Output the material below unchanged, apart from leaving out the pictures.

====

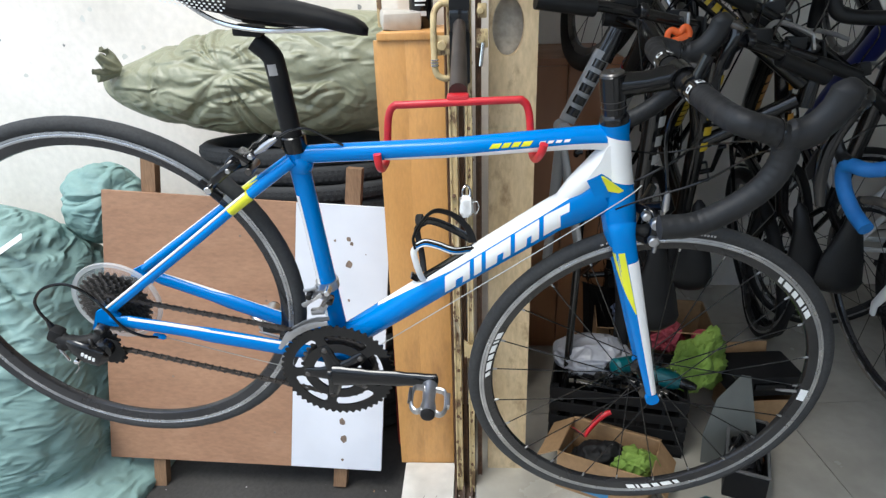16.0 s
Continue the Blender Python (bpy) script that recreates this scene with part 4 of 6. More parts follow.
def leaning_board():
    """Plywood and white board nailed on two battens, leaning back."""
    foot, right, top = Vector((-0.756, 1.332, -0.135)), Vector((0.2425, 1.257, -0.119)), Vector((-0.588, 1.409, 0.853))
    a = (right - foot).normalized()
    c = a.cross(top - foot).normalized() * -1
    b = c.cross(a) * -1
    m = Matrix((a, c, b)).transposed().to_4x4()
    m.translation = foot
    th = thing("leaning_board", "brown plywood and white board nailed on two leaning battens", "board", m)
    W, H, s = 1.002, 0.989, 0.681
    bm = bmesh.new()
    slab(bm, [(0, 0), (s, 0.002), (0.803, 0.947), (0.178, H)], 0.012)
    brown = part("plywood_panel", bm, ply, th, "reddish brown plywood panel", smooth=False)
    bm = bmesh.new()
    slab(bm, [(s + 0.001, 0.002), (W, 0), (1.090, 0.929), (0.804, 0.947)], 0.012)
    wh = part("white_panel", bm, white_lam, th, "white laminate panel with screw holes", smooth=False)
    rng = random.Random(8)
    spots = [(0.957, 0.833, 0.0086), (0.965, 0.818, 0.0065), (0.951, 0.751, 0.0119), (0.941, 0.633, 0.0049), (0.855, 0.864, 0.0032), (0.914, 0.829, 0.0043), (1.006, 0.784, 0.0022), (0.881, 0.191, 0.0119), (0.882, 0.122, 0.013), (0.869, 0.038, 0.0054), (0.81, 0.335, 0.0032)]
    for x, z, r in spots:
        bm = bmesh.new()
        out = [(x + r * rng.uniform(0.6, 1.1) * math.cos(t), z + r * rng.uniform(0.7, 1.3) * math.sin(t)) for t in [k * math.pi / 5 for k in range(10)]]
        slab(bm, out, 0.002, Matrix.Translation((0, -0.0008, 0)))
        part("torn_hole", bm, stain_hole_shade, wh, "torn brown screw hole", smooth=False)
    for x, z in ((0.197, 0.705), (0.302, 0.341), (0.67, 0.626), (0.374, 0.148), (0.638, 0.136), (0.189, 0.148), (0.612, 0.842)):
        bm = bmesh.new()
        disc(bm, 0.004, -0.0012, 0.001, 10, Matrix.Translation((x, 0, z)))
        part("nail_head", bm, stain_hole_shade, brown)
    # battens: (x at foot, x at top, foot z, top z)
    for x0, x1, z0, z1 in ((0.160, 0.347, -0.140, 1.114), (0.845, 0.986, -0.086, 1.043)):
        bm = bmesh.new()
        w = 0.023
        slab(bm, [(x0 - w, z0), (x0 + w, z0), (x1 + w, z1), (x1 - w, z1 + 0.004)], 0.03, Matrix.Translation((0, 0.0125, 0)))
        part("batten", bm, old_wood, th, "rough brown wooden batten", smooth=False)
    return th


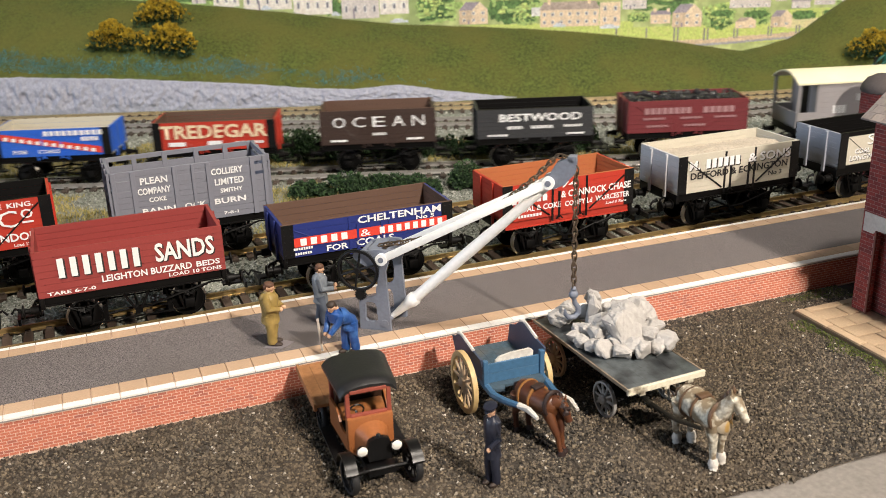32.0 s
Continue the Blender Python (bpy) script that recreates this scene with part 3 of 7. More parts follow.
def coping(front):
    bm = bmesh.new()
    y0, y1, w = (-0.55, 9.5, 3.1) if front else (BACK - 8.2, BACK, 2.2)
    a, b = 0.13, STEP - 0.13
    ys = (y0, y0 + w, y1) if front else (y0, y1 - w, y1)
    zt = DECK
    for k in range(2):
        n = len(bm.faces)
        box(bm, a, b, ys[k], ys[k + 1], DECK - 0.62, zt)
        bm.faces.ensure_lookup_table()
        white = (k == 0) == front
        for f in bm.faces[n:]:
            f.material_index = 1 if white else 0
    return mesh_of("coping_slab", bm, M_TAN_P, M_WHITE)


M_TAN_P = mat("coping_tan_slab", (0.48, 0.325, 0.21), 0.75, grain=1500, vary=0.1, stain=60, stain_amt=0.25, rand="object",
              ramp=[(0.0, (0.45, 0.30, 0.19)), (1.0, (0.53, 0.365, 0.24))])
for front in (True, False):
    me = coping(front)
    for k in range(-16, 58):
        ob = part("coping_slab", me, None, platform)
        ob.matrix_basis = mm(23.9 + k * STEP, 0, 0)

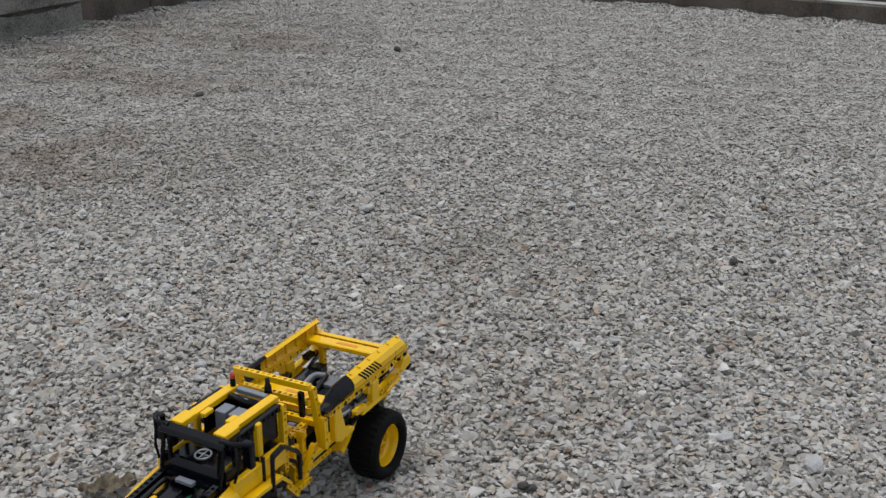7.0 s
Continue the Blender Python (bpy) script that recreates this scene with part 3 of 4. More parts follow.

====

_RESPONSE TO THE TASK_.
16.0 s
Continue the Blender Python (bpy) script that recreates this scene with part 4 of 6. More parts follow.
def leaning_board():
    """Plywood and white board nailed on two battens, leaning back."""
    foot, right, top = Vector((-0.756, 1.332, -0.135)), Vector((0.2425, 1.257, -0.119)), Vector((-0.588, 1.409, 0.853))
    a = (right - foot).normalized()
    c = a.cross(top - foot).normalized() * -1
    b = c.cross(a) * -1
    m = Matrix((a, c, b)).transposed().to_4x4()
    m.translation = foot
    th = thing("leaning_board", "brown plywood and white board nailed on two leaning battens", "board", m)
    W, H, s = 1.002, 0.989, 0.681
    bm = bmesh.new()
    slab(bm, [(0, 0), (s, 0.002), (0.803, 0.947), (0.178, H)], 0.012)
    brown = part("plywood_panel", bm, ply, th, "reddish brown plywood panel", smooth=False)
    bm = bmesh.new()
    slab(bm, [(s + 0.001, 0.002), (W, 0), (1.090, 0.929), (0.804, 0.947)], 0.012)
    wh = part("white_panel", bm, white_lam, th, "white laminate panel with screw holes", smooth=False)
    rng = random.Random(8)
    spots = [(0.957, 0.833, 0.0086), (0.965, 0.818, 0.0065), (0.951, 0.751, 0.0119), (0.941, 0.633, 0.0049), (0.855, 0.864, 0.0032), (0.914, 0.829, 0.0043), (1.006, 0.784, 0.0022), (0.881, 0.191, 0.0119), (0.882, 0.122, 0.013), (0.869, 0.038, 0.0054), (0.81, 0.335, 0.0032)]
    for x, z, r in spots:
        bm = bmesh.new()
        out = [(x + r * rng.uniform(0.6, 1.1) * math.cos(t), z + r * rng.uniform(0.7, 1.3) * math.sin(t)) for t in [k * math.pi / 5 for k in range(10)]]
        slab(bm, out, 0.002, Matrix.Translation((0, -0.0008, 0)))
        part("torn_hole", bm, stain_hole_shade, wh, "torn brown screw hole", smooth=False)
    for x, z in ((0.197, 0.705), (0.302, 0.341), (0.67, 0.626), (0.374, 0.148), (0.638, 0.136), (0.189, 0.148), (0.612, 0.842)):
        bm = bmesh.new()
        disc(bm, 0.004, -0.0012, 0.001, 10, Matrix.Translation((x, 0, z)))
        part("nail_head", bm, stain_hole_shade, brown)
    # battens: (x at foot, x at top, foot z, top z)
    for x0, x1, z0, z1 in ((0.160, 0.347, -0.140, 1.114), (0.845, 0.986, -0.086, 1.043)):
        bm = bmesh.new()
        w = 0.023
        slab(bm, [(x0 - w, z0), (x0 + w, z0), (x1 + w, z1), (x1 - w, z1 + 0.004)], 0.03, Matrix.Translation((0, 0.0125, 0)))
        part("batten", bm, old_wood, th, "rough brown wooden batten", smooth=False)
    return th


32.0 s
Continue the Blender Python (bpy) script that recreates this scene with part 3 of 7. More parts follow.
def coping(front):
    bm = bmesh.new()
    y0, y1, w = (-0.55, 9.5, 3.1) if front else (BACK - 8.2, BACK, 2.2)
    a, b = 0.13, STEP - 0.13
    ys = (y0, y0 + w, y1) if front else (y0, y1 - w, y1)
    zt = DECK
    for k in range(2):
        n = len(bm.faces)
        box(bm, a, b, ys[k], ys[k + 1], DECK - 0.62, zt)
        bm.faces.ensure_lookup_table()
        white = (k == 0) == front
        for f in bm.faces[n:]:
            f.material_index = 1 if white else 0
    return mesh_of("coping_slab", bm, M_TAN_P, M_WHITE)


M_TAN_P = mat("coping_tan_slab", (0.48, 0.325, 0.21), 0.75, grain=1500, vary=0.1, stain=60, stain_amt=0.25, rand="object",
              ramp=[(0.0, (0.45, 0.30, 0.19)), (1.0, (0.53, 0.365, 0.24))])
for front in (True, False):
    me = coping(front)
    for k in range(-16, 58):
        ob = part("coping_slab", me, None, platform)
        ob.matrix_basis = mm(23.9 + k * STEP, 0, 0)

7.0 s
Continue the Blender Python (bpy) script that recreates this scene with part 3 of 4. More parts follow.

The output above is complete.